Публикуемая главка «разорвана» на две части: её начало хранится в ЛБ, ф. 93, I, 2. 12, а продолжение – в Ленинграде (ИРЛИ, ф. 100, № 29479. ССХб. 12). В московской рукописи на с. 111 находится абзац, отмеченный А. Г. Достоевской красным карандашом с её пометой: «Не напечатано». В ИРЛИ имеется копия этого начала, сделанная рукой А. Г. Достоевской, с надписью: «Начало отрывка, не помещённого в мае – июне 1877 г. “Дневник писателя”. Это начало списано мною со страницы 111 отданной в музей рукописи. Май – июнь».
Таким образом, в ИРЛИ хранится основная рукопись. Она представляет собой автограф с поправками на 8-й странице. Основной текст расположен на л. 1–6; текст на л. 7–8 является вставкой к л. 1 (вместо зачёркнутых семи строк).
Весь текст, хранящийся в ИРЛИ, с левой стороны отчёркнут красным карандашом. На л. 6 А. Г. Достоевской написано: «Всё очерченное красным карандашом не напечатано». На л. 8 об. её же карандашная помета: «Находилась в рукописи май – июнь 1877. “Дневник писателя”. Не была напечатана».

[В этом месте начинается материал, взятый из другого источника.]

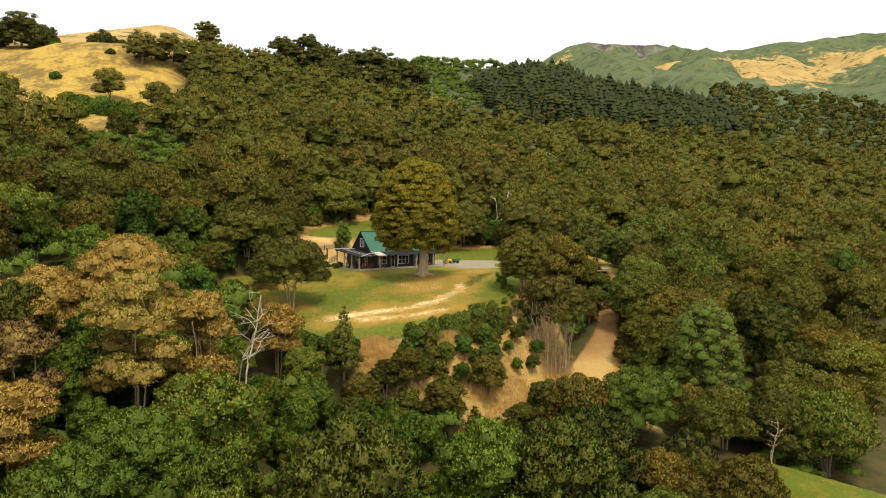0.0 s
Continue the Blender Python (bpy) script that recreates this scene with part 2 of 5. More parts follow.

Мы публикуем весь отрывок, восстановив его органическое единство, причём вставка, находящаяся на л. 7–8, располагается вслед за семью перечёркнутыми строчками, место которых она должна была занимать. Месторасположение каждой части отрывка оговаривается.
Этот отрывок, скорее всего, представляет собой самостоятельную главку первой большой главы майско-июньского выпуска «Дневника писателя» 1877 г. О самостоятельности отрывка свидетельствует сам Достоевский: «А кстати уж ещё раз и отступая от дела, и пусть это будет глава лишняя».
Весь русский интеллигентный слой, т. е. все русские, стоящие над народом (теперь уже огромный слой, заметим это), – все, в целом своём, – никуда не годятся. Весь этот слой, как слой, как целое – до нельзя плохой слой. Другое дело, если разбить это целое на единицы и разбирать по единицам; единицы, т. е. частные лица весьма бывают и недурны и даже во множестве. Совсем другое в народе: в народе целое – почти идеально хорошо (конечно, в нравственном смысле и, разумеется, не в смысле образования науками, развития экономических сил и проч.). Но и единицы в народе так хороши, так бывают хороши, как редко может встретиться в интеллигентном слое, хотя несомненно довольно есть и зверских единиц, а не прямо зверских, то до безобразия невыдержанных. Да, в этом нельзя не сознаться, но не знаю почему так, но в большинстве случаев вы сами как будто отказываетесь произносить суд ваш над этими зверскими единицами, отказываетесь по совести и [не оправдывая их] извиняете, однако, народное образование. Но эту тему мы пока оставим, зато, повторяю, целое всего народа в совокупности, и всё то, что хранит в себе народ как // святыню, как всех связующее, так прекрасно как ни у кого, как ни в каком народе, может быть. Что такое это единое и связующее – здесь не место объяснять, да и не о том я хочу говорить. Но связан и объединён наш народ пока так, что его трудно расшатать. Хомяков говаривал, говорят, смеясь, что русский народ на страшном суде будет судиться не единицами, не по головам, а целыми деревнями, так что и в ад и в рай будет отсылаться деревнями. Шутка тонкая и чрезвычайно меткая и глубокая.